Un día ves que en la web de la academia de sus hermanos aparece también su nombre. Otro día la nombran embajadora del tenis catalán. Y un tercer día la escuchas hablando de todo lo que pasó. Del túnel en el que se metió. Queriendo. Sin querer. Es lo de menos. El nombre de Arantxa Sánchez Vicario vuelve a sonar a tenis.
Porque, si nos gusta recordar cosas bonitas que nos han pasado, no somos pocos los que disfrutamos aquella estampa parisina de 1989. Un sol inmenso.

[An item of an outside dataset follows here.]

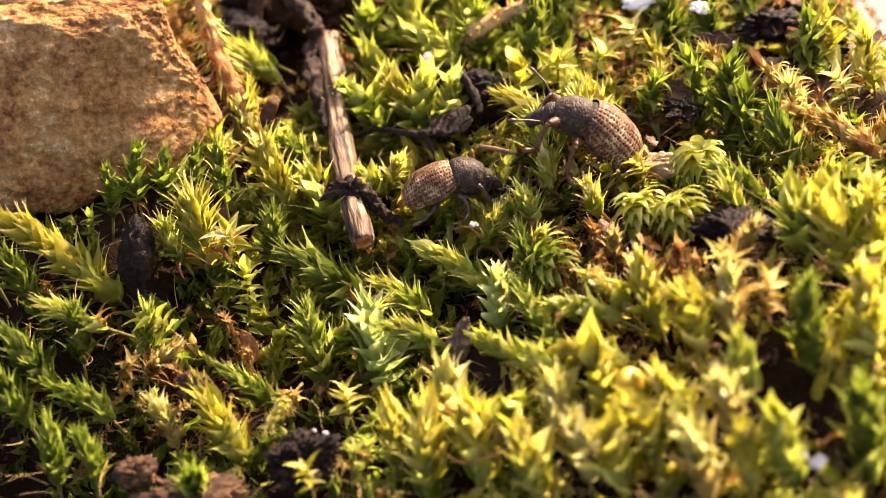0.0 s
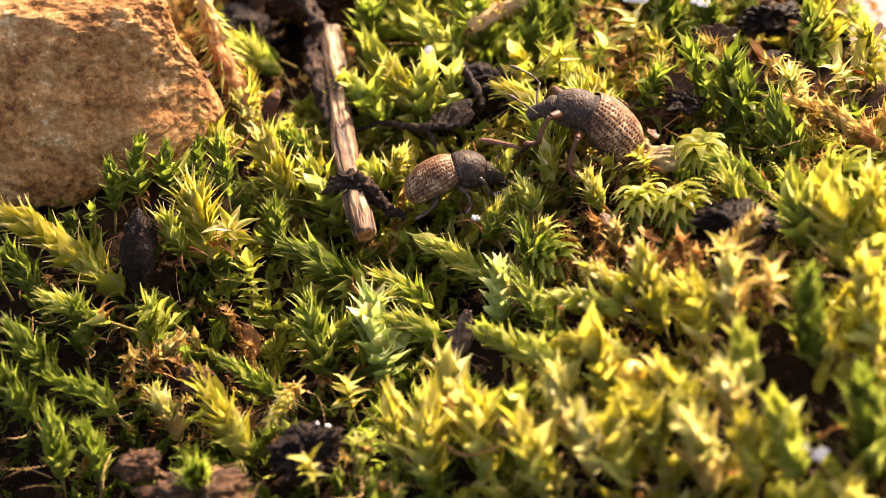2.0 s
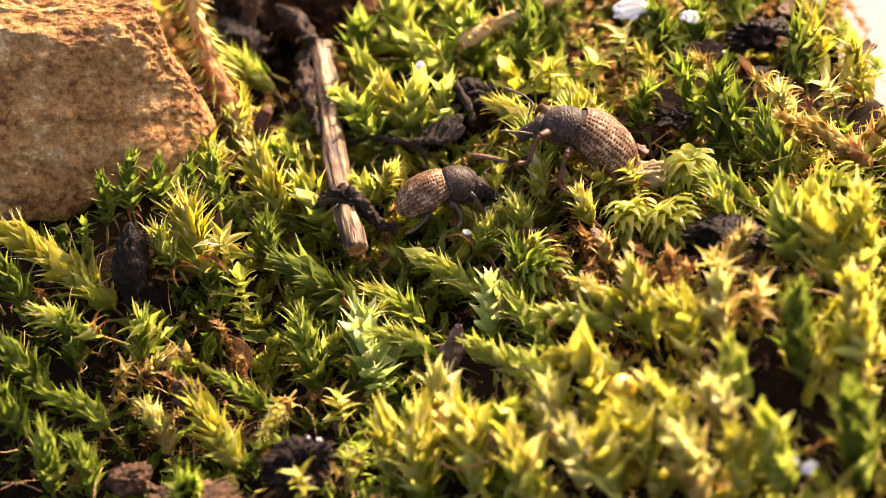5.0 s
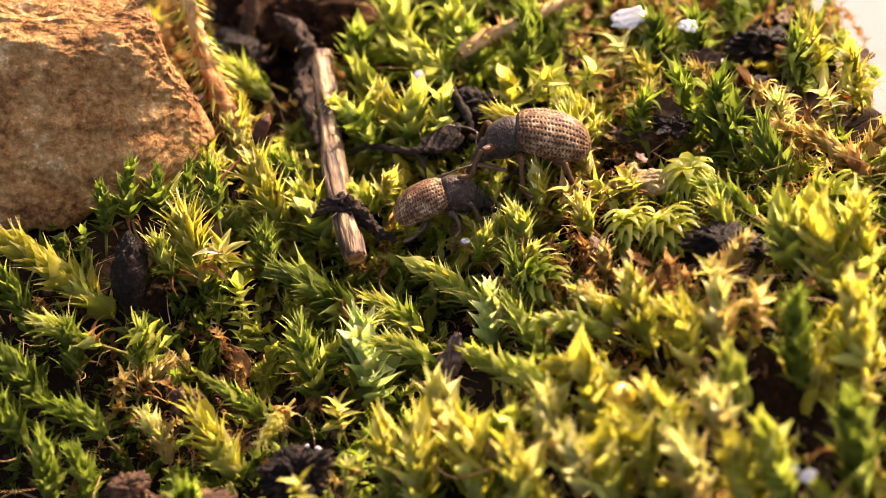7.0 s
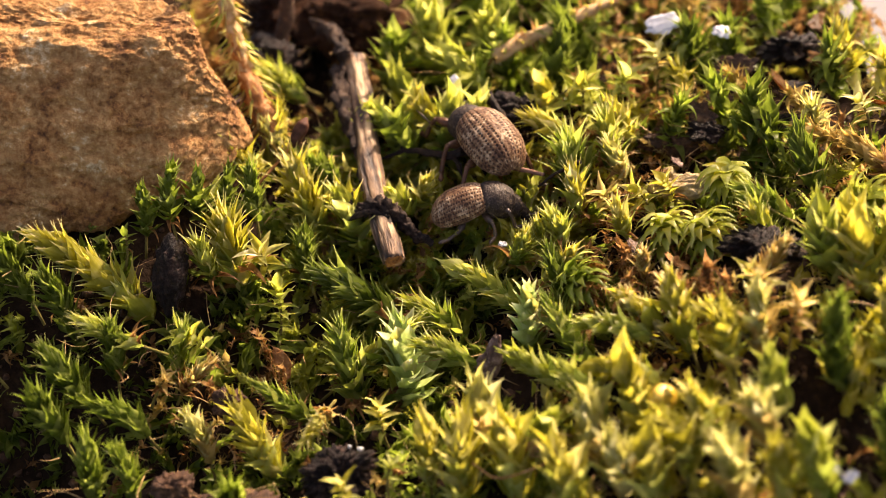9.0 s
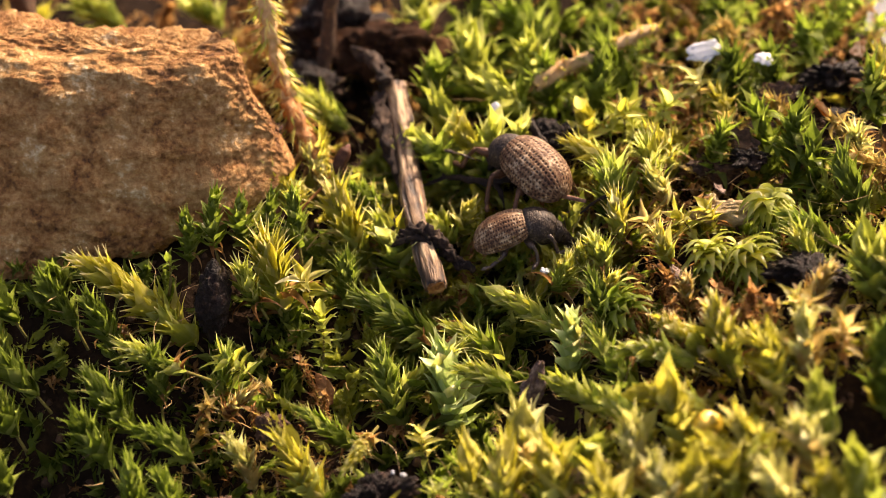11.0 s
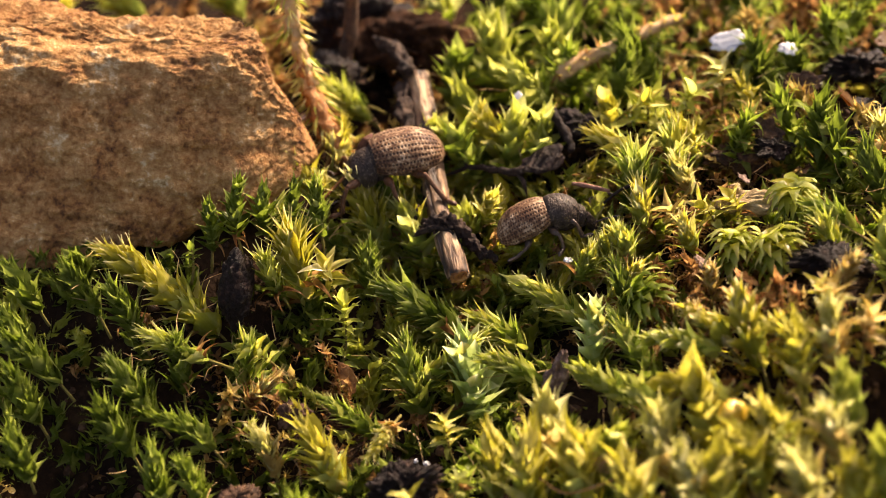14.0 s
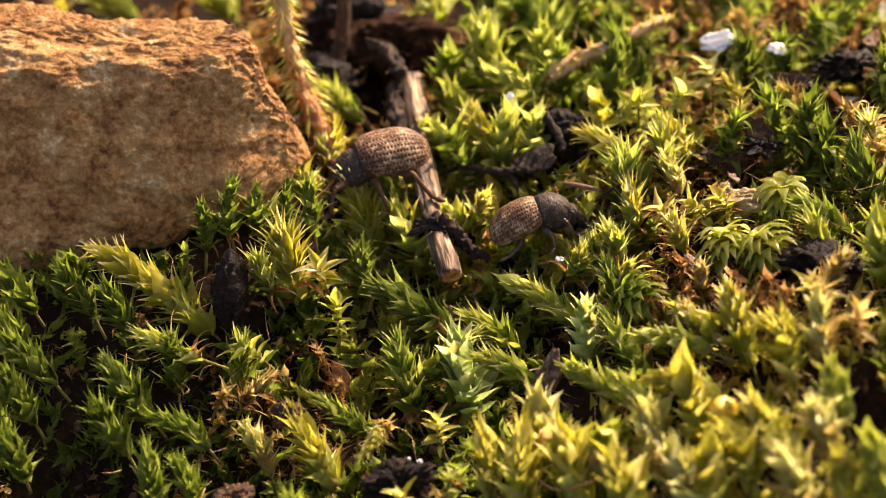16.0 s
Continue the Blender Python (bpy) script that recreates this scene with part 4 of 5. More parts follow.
def moss_carpet():
    """The close carpet between the larger shoots, one mesh for each tint."""
    rng = random.Random(5)
    groups = {k: [] for k in ("lime", "yellow", "green", "dark", "brown", "buff")}
    made = 0
    while made < 6600:
        far = made > 5400
        x = rng.uniform(-56, 32) if far else rng.uniform(-37, 30)
        y = rng.uniform(-50, 66) if far else rng.uniform(-25, 27)
        made += 1
        if bed_rim(x, y) > 1.02:
            continue
        if -46 < x < -13.5 and 2.2 < y < 15:
            continue
        if (x - 3.3) ** 2 + (y - 2.4) ** 2 < 2.0 or rng.random() < bare(x, y) * 1.3:
            continue
        if far and -37 < x < 30 and -25 < y < 27:
            continue
        path = rock_free(x, y)
        z = bed(x, y) - 1.4 * hollow(x, y) - 1.1 * shading_tall(x, y) + cushion(x, y)
        h = rng.uniform(3.2, 6.0)
        tilt = abs(rng.gauss(0.75, 0.4))
        way = rng.gauss(-1.3, 1.5)
        lean = Vector((math.cos(way) * tilt, math.sin(way) * tilt, 1)).normalized()
        top = Vector((x, y, z - rng.uniform(*((0.4, 1.9) if path else (1.0, 3.4))) - sunk(x, y)))
        style = rng.choices(("feather", "star", "curl"), (0.84, 0.16, 0.0))[0]
        if style == "star":
            h *= 0.6
        width = rng.uniform(1.5, 2.7)
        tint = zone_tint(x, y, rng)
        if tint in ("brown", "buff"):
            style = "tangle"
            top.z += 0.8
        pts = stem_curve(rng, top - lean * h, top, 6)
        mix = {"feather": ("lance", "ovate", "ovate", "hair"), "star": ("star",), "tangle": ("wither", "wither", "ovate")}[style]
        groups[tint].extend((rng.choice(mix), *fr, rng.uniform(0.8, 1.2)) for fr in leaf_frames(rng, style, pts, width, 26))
    for tint, frames in groups.items():
        if not frames:
            continue
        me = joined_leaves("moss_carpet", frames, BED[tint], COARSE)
        words = {"lime": "low carpet of lime-green moss leaves", "yellow": "low carpet of yellow-green moss leaves", "green": "low carpet of green moss leaves", "dark": "low carpet of dark green moss leaves, its tint partly standing in for shade", "brown": "low patches of withered brown moss leaves", "buff": "low patches of dry buff moss leaves"}
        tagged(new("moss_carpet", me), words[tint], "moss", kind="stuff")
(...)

La tierra batida rojiza como en sus mejores sobremesas. Y toda una Steffi Graf diciéndole al mundo que no. Que no podía ante aquel pundonor. Porque, antes de que llegase Rafa Nadal para no dar una bola por perdida, lo hizo Arantxa.
Y es que se labró un físico y una mentalidad para ganar y mucho. Y lo hizo. Tuvo una infancia diferente a la tuya y a la mía. Porque en las imágenes en sepia de la Sexta se la ve brincando con su hermanos. En unos columpios. Con aquella ropa que reconocemos y que nos eriza la piel. Pero también cuenta, con voz tiritona, que cuando llegaba la hora abandonaba los columpios. La piscina. Lo que fuera. Y se iba a entrenar.
Tras tanto esfuerzo llegaron los frutos. Tras tanta soledad, porque es lo que tiene el tenis, fue número uno del mundo y cosechó cuatro Grand Slams. Una cosecha que ahora injustamente consideramos escasa comparada con la de Rafa.
Lo que sí es justo es que en esa academia que lleva el apellido de la familia se vuelva a pronunciar su nombre. Porque es uno de esos preciosos clubes donde huele a césped recién cortado. A desayunos atropellados entre prisas y sueños. Y a tierra batida. Cuidada. Seleccionada. Húmeda. Como la misma que embadurnó a Arantxa aquel sábado en que nos quedamos pegados a la tele como hacíamos a la misma hora con Indurain.
La heridas se van cerrando, dice. Y vuelve el tenis. El juego. El esfuerzo. Las ilusiones que encierra ese momento en el que la bola besa la línea.